Single by Wisin & Yandel featuring T-Pain

from the album La Revolución: Evolution
- Released: November 2, 2009
- Genre: R&B, Hip hop
- Length: 4:44
- Label: WY Records, Machete
- Songwriter(s): Juan Luis Morena, Llandel Veguilla, Faheem Rasheed Najm, Victor Martinez, Ernesto Padilla
- Producer(s): Nesty "La Mente Maestra", Victor "El Nasi"

Wisin & Yandel singles chronology
| "Gracias a Tí" (2009) | "Imagínate" (2009) | "Te Siento" (2009) |

T-Pain singles chronology
| "One More Drink" (2008) | "Imaginate" (2009) | "Take Your Shirt Off" (2009) |

= Imagínate (song) =

"Imagínate" (English: Imagine) is a song by Puerto Rican reggaeton duo Wisin & Yandel. It is the first single from the album's re-release of La Revolución titled La Revolución: Evolution, released on November 2, 2009. The song features American singer T-Pain. The song failed in any Billboard component chart as it garnered little airplay.

== Music video ==
The music video was filmed movie-style on a graveyard in Los Angeles in October 2009, in conjunction with the music video for "Te Siento", including guest appearances of actors Amaury Nolasco, Paula Garcés, Wilmer Valderrama and fellow Reggaeton singer Franco "El Gorila".

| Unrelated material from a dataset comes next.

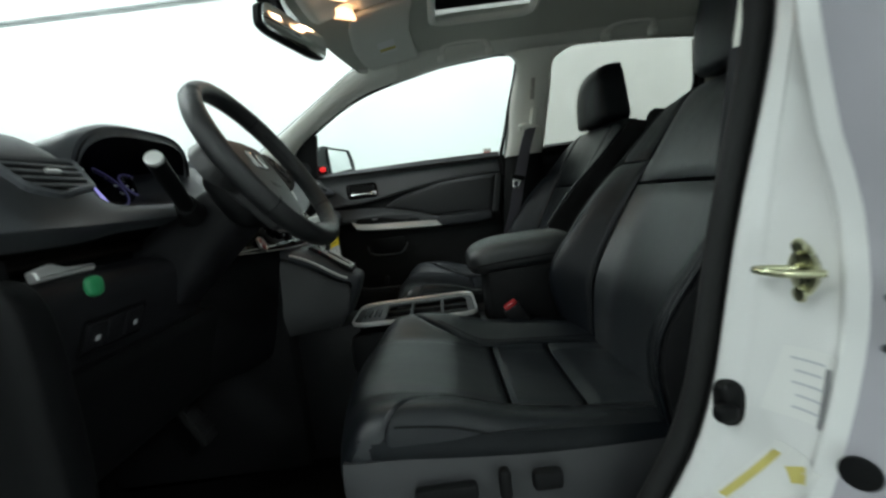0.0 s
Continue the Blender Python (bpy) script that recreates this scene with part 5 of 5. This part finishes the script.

The music video shows a dramatic story of a love triangle between two men and a woman, played by Amaury, Paula and Wilmer, arriving to suffer tragic consequences. Wisin & Yandel are part of the drama as friends of one of the protagonists. Through the sequence of the video, it shows T-Pain into a car, while it rains. It was directed by Jessy Terrero, premiered on November 2, 2009.